The 2007 edict continues to impede the use of the technology, Roberts says. In North Carolina, about 1,100 offenders have been monitored by the devices. Nationally, the number exceeds 140,000.
As the Charlotte Observer reported last month, another decision has also sharply limited the bracelets' use: Under a provision in state law - which experts call the only one of its kind nationally - judges aren't allowed to put the devices on serious DWI offenders for more than 60 days.
That's how long Howard Pasour was ordered to wear the bracelet last year after his third DWI conviction. Pasour was allowed to remove the device in January. Today he's in jail, charged with causing a crash in Gaston County last month that killed Laura Fortenberry, 17. Authorities say he had been drinking.
Whether a longer stint on the bracelet would have made a difference in Pasour's case is unclear. But researchers have found that it typically takes more than 60 days of abstinence to ensure that people with serious alcohol problems change their behavior
Choosing their battles
Some judges have been reluctant to use the technology until they think all offenders can afford it.
The state's decree cut short a program in Mecklenburg County that was designed to make the devices more affordable.
In 2008, the county launched a six-month program to make the anklets available to 100 low-income offenders.

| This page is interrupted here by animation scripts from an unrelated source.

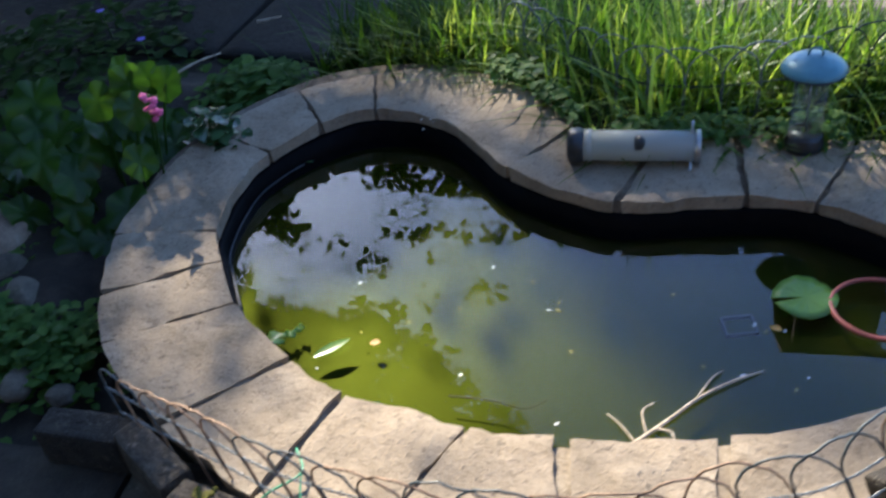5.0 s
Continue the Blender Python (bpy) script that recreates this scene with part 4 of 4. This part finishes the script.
# moss, soil and litter in the planter
for k in range(40):
    u = rng.gauss(0.62, 0.16)
    bm = bmesh.new()
    bmesh.ops.create_icosphere(bm, subdivisions=2, radius=rng.uniform(0.004, 0.010))
    bmesh.ops.scale(bm, vec=(1, 1, 0.5), verts=bm.verts)
    jitter(bm, 0.004, 130, k)
    ms = part("moss", bm, MOSS)
    ms.matrix_world = pose(0.248 + 0.18 * u, 1.277 + 0.08 * u + rng.uniform(-0.015, 0.02), 0.152)
    tagged(ms, "cushion of yellow-green moss on the brick", "moss", "moss on the brick")
for k in range(12):
    bm = bmesh.new()
    bmesh.ops.create_icosphere(bm, subdivisions=2, radius=rng.uniform(0.003, 0.008))
    bmesh.ops.scale(bm, vec=(1, 1, 0.4), verts=bm.verts)
    jitter(bm, 0.003, 130, 60 + k)
    ms = part("lichen", bm, MOSS)
    ms.matrix_world = pose(rng.gauss(-0.665, 0.014), rng.gauss(1.172, 0.008), 0.1535)
    tagged(ms, "cushion of yellow lichen on the brick", "lichen", "lichen on the brick")
bm = block(0.30, 0.07, 0.075, 0.01, 5, 0.012, 5)
ob = part("planter_soil", bm, SOIL)
ob.matrix_world = pose(0.522, 1.469, PATIO_Z, 0, 0, 41)
tagged(ob, "damp black soil in the planter", "soil")
# mostly pale crumbs imitate the sheen of wet soil
for k in range(16):
    u = rng.uniform(-0.12, 0.02)
    cr = part("crumb", boulder(rng.uniform(0.007, 0.02), 120 + k, 0.5, 2), (PEBBLE, SMOOTH_FLAG, SOIL)[k % 3])
    cr.matrix_world = pose(0.522 + 0.755 * u + rng.uniform(-0.012, 0.012), 1.469 + 0.656 * u + rng.uniform(-0.012, 0.012), PATIO_Z + 0.071)
    tagged(cr, "crumb standing in for the shine of the planter's wet soil", "crumb", "crumbs in the planter")
drop_leaf("dead_leaf", 0.395, 1.348, 0.152, 0.028, 0.02, 10, AMBER, "orange dead leaf by the planter")


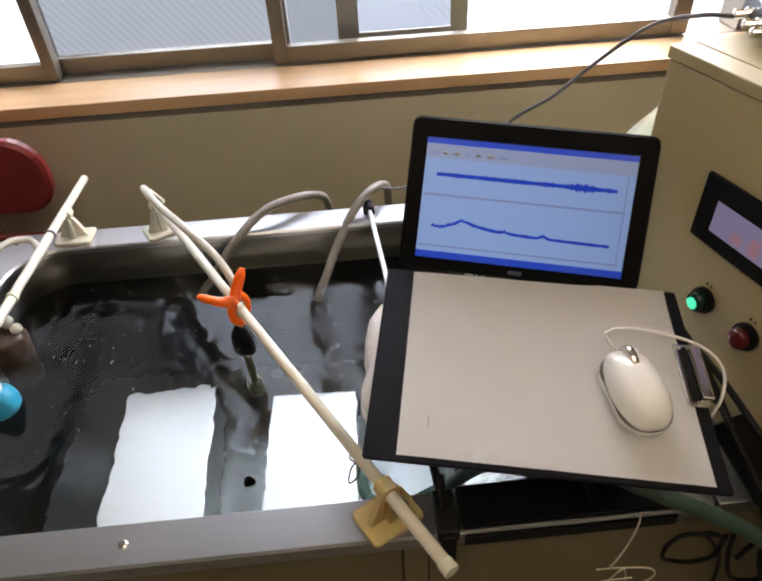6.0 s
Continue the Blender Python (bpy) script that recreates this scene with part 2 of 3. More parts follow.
def spline(points, steps=10):
    """A smooth line through the points."""
    p = [Vector(q) for q in points]
    p = [2 * p[0] - p[1]] + p + [2 * p[-1] - p[-2]]
    out = []
    for i in range(1, len(p) - 2):
        for s in range(steps):
            t = s / steps
            a, b, c, d = p[i - 1:i + 3]
            out.append(0.5 * ((2 * b) + (c - a) * t + (2 * a - 5 * b + 4 * c - d) * t * t + (3 * b - a - 3 * c + d) * t ** 3))
    return out + [p[-2]]


def tube(points, r, sides=12, steps=10, smooth=True, radii=None):
    """A round bar or hose along the points, with closed ends."""
    line = spline(points, steps) if smooth and len(points) > 2 else [Vector(q) for q in points]
    bm = bmesh.new()
    rings, side = [], None
    for i, c in enumerate(line):
        d = (line[min(i + 1, len(line) - 1)] - line[max(i - 1, 0)]).normalized()
        if side is None:
            side = d.orthogonal().normalized()
        side = (side - d * side.dot(d)).normalized()
        up = d.cross(side)
        rr = r if radii is None else radii[min(i * len(radii) // len(line), len(radii) - 1)]
        rings.append([bm.verts.new(c + (side * math.cos(a) + up * math.sin(a)) * rr) for a in [2 * math.pi * k / sides for k in range(sides)]])
    for a, b in zip(rings, rings[1:]):
        for k in range(sides):
            bm.faces.new((a[k], a[(k + 1) % sides], b[(k + 1) % sides], b[k]))
    bm.faces.new(rings[0][::-1])
    bm.faces.new(rings[-1])
    return bm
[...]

But when Stahl learned of the program, he sent the county manager's office an e-mail noting that state guidelines prohibited the technology's use in drug treatment courts.
Soon afterward, Mecklenburg canceled the 2-month-old program.
"My vague recollection is, I didn't want to be in opposition to the AOC on this," said Michelle Lancaster, the county general manager whodecided to end the program.
Billy Wilson, a former analyst for the county manager's office who helped establish the pilot program, said that he and Lancaster understood that defying the AOC could wind up hurting the county. North Carolina's justice system is state-run, so the AOC must sign off on all efforts to use county money on the courts, he noted.
"We were picking and choosing our battles," Wilson said.
Soon after the Mecklenburg program was canceled, Sen. John Snow, D-Cherokee, wrote to the AOC's director to complain about the "continued interference by Stahl."
"Now a money saving program that would have been an example for the other North Carolina counties is destroyed," Snow wrote.
Stahl said he wasn't trying to end the program. But, he said, Mecklenburg officials were planning to use the bracelets for offenders in the drug treatment courts, among others.
"I didn't want Mecklenburg County to be crosswise with the guidelines the committee issued," he said.
Those in the state's drug treatment courts represent only a small percentage of offenders, Stahl notes.
Still, many advocates say, there's little question the tool would assist courts in their mission to help hundreds of alcoholics stay sober.
Janeanne Tourtellott, Mecklenburg County's drug treatment court administrator, acknowledges that the bracelets won't prevent all drunken driving.
"But it begins to allow treatment to come in more quickly...," she said. "To me, it just seems like one of those pieces of the puzzle that helps bring a brighter light on the problem."